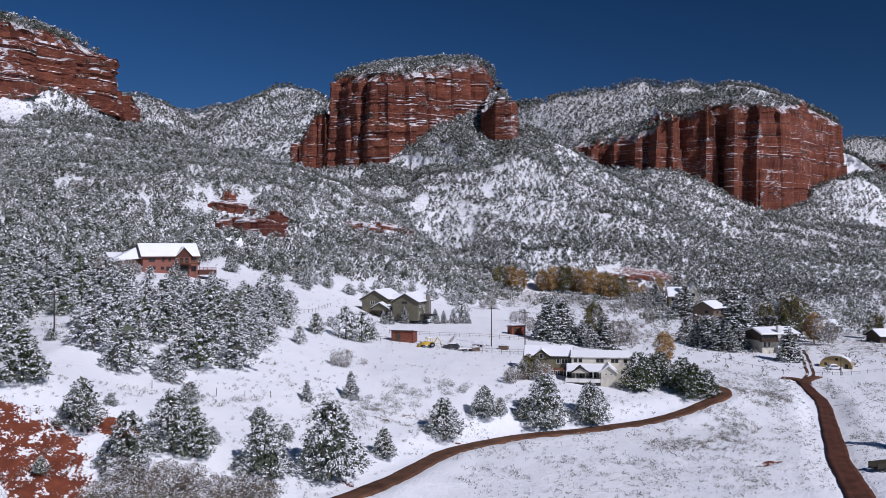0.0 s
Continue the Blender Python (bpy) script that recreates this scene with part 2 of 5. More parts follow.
# ---- landform ----
# sections through the land, each at one x: (y, height)
SECTIONS = [
    (-420, [(-400, 30), (60, 40), (200, 60), (400, 90), (560, 118), (750, 160), (900, 170), (1100, 160), (1500, 120)]),
    (-250, [(-400, 14), (60, 24), (140, 30), (210, 46), (350, 66), (470, 80), (555, 92), (650, 112), (760, 138), (900, 130), (1100, 110), (1500, 90)]),
    (-160, [(-400, 4), (60, 14), (110, 19), (165, 25), (210, 34), (260, 41), (350, 51), (450, 66), (530, 82), (620, 98), (700, 110), (850, 100), (1100, 90)]),
    (-122, [(-400, 0), (60, 7), (100, 9), (140, 13), (170, 20), (210, 29), (250, 35), (300, 38), (400, 43.5), (440, 50), (470, 57), (560, 79), (680, 100), (800, 92), (1100, 85)]),
    (-100, [(-400, -1), (60, 4), (105, 6.5), (128, 8), (142, 10.6), (153, 15.5), (170, 20), (200, 25), (240, 29.5), (270, 30.5), (300, 33), (365, 38), (405, 41.5), (450, 50.5), (560, 73), (660, 92), (800, 84), (1100, 82)]),
    (-87, [(-400, -2), (60, 2), (100, 4.5), (115, 5.2), (128, 6.2), (143, 10.0), (152, 15.4), (165, 19.5), (200, 24.3), (240, 27.5), (270, 28.5), (300, 31), (365, 36), (405, 40.5), (450, 49.5), (560, 69), (660, 87), (800, 79), (1100, 80)]),
    (-80, [(-400, -3), (60, 2), (98, 4.8), (112, 6.2), (122, 7.8), (130, 9.2), (140, 12.6), (152, 17), (165, 20.2), (200, 23.8), (240, 26.8), (270, 27.8), (300, 30.2), (365, 35.5), (405, 39.8), (450, 48), (560, 66.5), (660, 85), (800, 78), (1100, 82)]),
    (-75, [(-400, -3), (60, 2), (98, 5.5), (112, 8.5), (122, 11.5), (130, 14.8), (140, 17), (154, 20.2), (170, 21.5), (200, 23), (240, 25.5), (270, 26.5), (300, 29), (365, 34.5), (405, 38.5), (450, 46), (560, 63), (660, 82), (800, 77), (1100, 84)]),
    (-62, [(-400, -3.5), (60, 2), (98, 5), (106, 8.6), (113, 12.8), (119, 15.8), (124, 17.4), (135, 18.4), (154, 20.2), (170, 19.6), (200, 20.5), (260, 22.5), (320, 26), (400, 35), (475, 43), (570, 58), (650, 74), (800, 74), (1100, 92)]),
    (-48, [(-400, -4), (70, 1), (98, 3.0), (105, 4.2), (112, 7.2), (117.4, 10.4), (126, 12.8), (141, 12.9), (151, 13), (165, 15), (200, 18), (260, 19.5), (320, 23.5), (400, 31.5), (475, 37.5), (570, 51.5), (650, 69), (800, 71), (1000, 101)]),
    (-20, [(-400, -5), (90, -1), (118, 0.4), (128, 2.2), (150, 4), (171, 5.4), (192, 8.6), (220, 9.8), (240, 10.2), (320, 11.0), (370, 16), (440, 28), (572, 45), (700, 40), (780, 50), (870, 88), (1000, 125)]),
    (5, [(-400, -5), (100, -2), (150, -1.2), (165, -0.4), (176, 3.2), (192, 6.0), (215, 7.2), (252, 7.6), (320, 9), (380, 9.5), (440, 14), (560, 26), (700, 22), (780, 28), (880, 92), (1000, 130)]),
    (32, [(-400, -5), (100, -2.6), (160, -2.0), (177, -1.8), (184, 0.8), (194, 2.8), (205, 3.6), (218, 4.4), (260, 5.4), (300, 6.0), (400, 4.5), (520, 4), (640, 5), (720, 20), (780, 48), (900, 100)]),
    (60, [(-400, -6), (100, -3.2), (180, -1.6), (190, 0.6), (200, 1.8), (225, 2.2), (260, 2.6), (330, 3), (520, 2), (670, 1.5), (735, 30), (907, 100)]),
    (105, [(-400, -6), (140, -3.6), (200, -1.6), (230, -0.7), (260, -0.9), (290, 0.6), (400, 0), (560, 0), (690, 0), (740, 32), (900, 74)]),
    (180, [(-400, -6), (200, -2.5), (290, 0), (400, -0.5), (700, -1), (820, 14), (1000, 36), (1300, 60)]),
    (400, [(-400, -6), (300, -2), (500, -1), (800, 0), (1000, 12), (1300, 40), (1600, 80)]),
    (900, [(-400, -6), (400, -2), (900, 0), (1200, 8), (1600, 40), (2200, 80)]),
]


def smooth_line(points, step=1.5):
    """A Catmull-Rom curve through the points, at even steps."""
    p = [np.array(q, float) for q in points]
    p = [2 * p[0] - p[1]] + p + [2 * p[-1] - p[-2]]
    out = []
    for a, b, c, d in zip(p, p[1:], p[2:], p[3:]):
        n = max(2, int(np.linalg.norm(c - b) / step))
        for i in range(n):
            t = i / n
            out.append(0.5 * (2 * b + (c - a) * t + (2 * a - 5 * b + 4 * c - d) * t * t + (3 * b - a - 3 * c + d) * t ** 3))
    out.append(p[-2])
    return np.array(out)


# roads: (x, y, height)
ROAD = [(-34, 84, 1.5), (-24, 103, 1.0), (-13, 121.4, 0.5), (-7, 134, 0), (-0.6, 152, -1.0), (7.5, 164, -1.5), (18.5, 172.2, -1.7), (30.6, 177.6, -1.7), (43.3, 182.6, -1.0), (52.0, 188, 0), (59.2, 193.6, 1.0), (64.2, 199, 1.6), (65.2, 205, 2.2), (61.8, 208.5, 2.5), (56, 210.5, 3.0), (48, 214, 3.8)]
LANE = [(56.1, 113.2, -3), (63.7, 133.2, -3), (67.5, 145.0, -3), (73.5, 162.7, -2.8), (82.6, 186.5, -2.3), (90.4, 207.6, -1.8), (92.8, 217.2, -1.4), (94.6, 225.9, -1.1), (96.7, 235.4, -0.8)]
SPUR = [(97.0, 232.8, -0.85), (97.1, 238.8, -0.7), (95.5, 240.2, -0.6), (93.5, 241.3, -0.6)]
FORK = [(96.0, 231.8, -0.85), (101.3, 240.9, -0.7), (104.6, 243.4, -0.6)]
TRACK = [(99.7, 239.2, -0.75), (105.7, 251.2, -0.6), (112.1, 268.2, -0.4), (117.5, 283.7, 0.3), (121.1, 295.3, 0.8)]
LANE_PATHS = [(ROAD, 3.9, 0.3), (LANE, 4.3, 0.3), (SPUR, 3.0, 0.0), (FORK, 3.0, 0.0), (TRACK, 3.4, 0.0)]
GRADES = [smooth_line(q, 2.0) for q in (ROAD, LANE, SPUR, FORK, TRACK)]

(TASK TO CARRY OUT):
Omit every picture, then reproduce the rest of the listing exactly.

(REPLY TO THE EXERCISE):
0.0 s
Continue the Blender Python (bpy) script that recreates this scene with part 2 of 5. More parts follow.
# ---- landform ----
# sections through the land, each at one x: (y, height)
SECTIONS = [
    (-420, [(-400, 30), (60, 40), (200, 60), (400, 90), (560, 118), (750, 160), (900, 170), (1100, 160), (1500, 120)]),
    (-250, [(-400, 14), (60, 24), (140, 30), (210, 46), (350, 66), (470, 80), (555, 92), (650, 112), (760, 138), (900, 130), (1100, 110), (1500, 90)]),
    (-160, [(-400, 4), (60, 14), (110, 19), (165, 25), (210, 34), (260, 41), (350, 51), (450, 66), (530, 82), (620, 98), (700, 110), (850, 100), (1100, 90)]),
    (-122, [(-400, 0), (60, 7), (100, 9), (140, 13), (170, 20), (210, 29), (250, 35), (300, 38), (400, 43.5), (440, 50), (470, 57), (560, 79), (680, 100), (800, 92), (1100, 85)]),
    (-100, [(-400, -1), (60, 4), (105, 6.5), (128, 8), (142, 10.6), (153, 15.5), (170, 20), (200, 25), (240, 29.5), (270, 30.5), (300, 33), (365, 38), (405, 41.5), (450, 50.5), (560, 73), (660, 92), (800, 84), (1100, 82)]),
    (-87, [(-400, -2), (60, 2), (100, 4.5), (115, 5.2), (128, 6.2), (143, 10.0), (152, 15.4), (165, 19.5), (200, 24.3), (240, 27.5), (270, 28.5), (300, 31), (365, 36), (405, 40.5), (450, 49.5), (560, 69), (660, 87), (800, 79), (1100, 80)]),
    (-80, [(-400, -3), (60, 2), (98, 4.8), (112, 6.2), (122, 7.8), (130, 9.2), (140, 12.6), (152, 17), (165, 20.2), (200, 23.8), (240, 26.8), (270, 27.8), (300, 30.2), (365, 35.5), (405, 39.8), (450, 48), (560, 66.5), (660, 85), (800, 78), (1100, 82)]),
    (-75, [(-400, -3), (60, 2), (98, 5.5), (112, 8.5), (122, 11.5), (130, 14.8), (140, 17), (154, 20.2), (170, 21.5), (200, 23), (240, 25.5), (270, 26.5), (300, 29), (365, 34.5), (405, 38.5), (450, 46), (560, 63), (660, 82), (800, 77), (1100, 84)]),
    (-62, [(-400, -3.5), (60, 2), (98, 5), (106, 8.6), (113, 12.8), (119, 15.8), (124, 17.4), (135, 18.4), (154, 20.2), (170, 19.6), (200, 20.5), (260, 22.5), (320, 26), (400, 35), (475, 43), (570, 58), (650, 74), (800, 74), (1100, 92)]),
    (-48, [(-400, -4), (70, 1), (98, 3.0), (105, 4.2), (112, 7.2), (117.4, 10.4), (126, 12.8), (141, 12.9), (151, 13), (165, 15), (200, 18), (260, 19.5), (320, 23.5), (400, 31.5), (475, 37.5), (570, 51.5), (650, 69), (800, 71), (1000, 101)]),
    (-20, [(-400, -5), (90, -1), (118, 0.4), (128, 2.2), (150, 4), (171, 5.4), (192, 8.6), (220, 9.8), (240, 10.2), (320, 11.0), (370, 16), (440, 28), (572, 45), (700, 40), (780, 50), (870, 88), (1000, 125)]),
    (5, [(-400, -5), (100, -2), (150, -1.2), (165, -0.4), (176, 3.2), (192, 6.0), (215, 7.2), (252, 7.6), (320, 9), (380, 9.5), (440, 14), (560, 26), (700, 22), (780, 28), (880, 92), (1000, 130)]),
    (32, [(-400, -5), (100, -2.6), (160, -2.0), (177, -1.8), (184, 0.8), (194, 2.8), (205, 3.6), (218, 4.4), (260, 5.4), (300, 6.0), (400, 4.5), (520, 4), (640, 5), (720, 20), (780, 48), (900, 100)]),
    (60, [(-400, -6), (100, -3.2), (180, -1.6), (190, 0.6), (200, 1.8), (225, 2.2), (260, 2.6), (330, 3), (520, 2), (670, 1.5), (735, 30), (907, 100)]),
    (105, [(-400, -6), (140, -3.6), (200, -1.6), (230, -0.7), (260, -0.9), (290, 0.6), (400, 0), (560, 0), (690, 0), (740, 32), (900, 74)]),
    (180, [(-400, -6), (200, -2.5), (290, 0), (400, -0.5), (700, -1), (820, 14), (1000, 36), (1300, 60)]),
    (400, [(-400, -6), (300, -2), (500, -1), (800, 0), (1000, 12), (1300, 40), (1600, 80)]),
    (900, [(-400, -6), (400, -2), (900, 0), (1200, 8), (1600, 40), (2200, 80)]),
]


def smooth_line(points, step=1.5):
    """A Catmull-Rom curve through the points, at even steps."""
    p = [np.array(q, float) for q in points]
    p = [2 * p[0] - p[1]] + p + [2 * p[-1] - p[-2]]
    out = []
    for a, b, c, d in zip(p, p[1:], p[2:], p[3:]):
        n = max(2, int(np.linalg.norm(c - b) / step))
        for i in range(n):
            t = i / n
            out.append(0.5 * (2 * b + (c - a) * t + (2 * a - 5 * b + 4 * c - d) * t * t + (3 * b - a - 3 * c + d) * t ** 3))
    out.append(p[-2])
    return np.array(out)


# roads: (x, y, height)
ROAD = [(-34, 84, 1.5), (-24, 103, 1.0), (-13, 121.4, 0.5), (-7, 134, 0), (-0.6, 152, -1.0), (7.5, 164, -1.5), (18.5, 172.2, -1.7), (30.6, 177.6, -1.7), (43.3, 182.6, -1.0), (52.0, 188, 0), (59.2, 193.6, 1.0), (64.2, 199, 1.6), (65.2, 205, 2.2), (61.8, 208.5, 2.5), (56, 210.5, 3.0), (48, 214, 3.8)]
LANE = [(56.1, 113.2, -3), (63.7, 133.2, -3), (67.5, 145.0, -3), (73.5, 162.7, -2.8), (82.6, 186.5, -2.3), (90.4, 207.6, -1.8), (92.8, 217.2, -1.4), (94.6, 225.9, -1.1), (96.7, 235.4, -0.8)]
SPUR = [(97.0, 232.8, -0.85), (97.1, 238.8, -0.7), (95.5, 240.2, -0.6), (93.5, 241.3, -0.6)]
FORK = [(96.0, 231.8, -0.85), (101.3, 240.9, -0.7), (104.6, 243.4, -0.6)]
TRACK = [(99.7, 239.2, -0.75), (105.7, 251.2, -0.6), (112.1, 268.2, -0.4), (117.5, 283.7, 0.3), (121.1, 295.3, 0.8)]
LANE_PATHS = [(ROAD, 3.9, 0.3), (LANE, 4.3, 0.3), (SPUR, 3.0, 0.0), (FORK, 3.0, 0.0), (TRACK, 3.4, 0.0)]
GRADES = [smooth_line(q, 2.0) for q in (ROAD, LANE, SPUR, FORK, TRACK)]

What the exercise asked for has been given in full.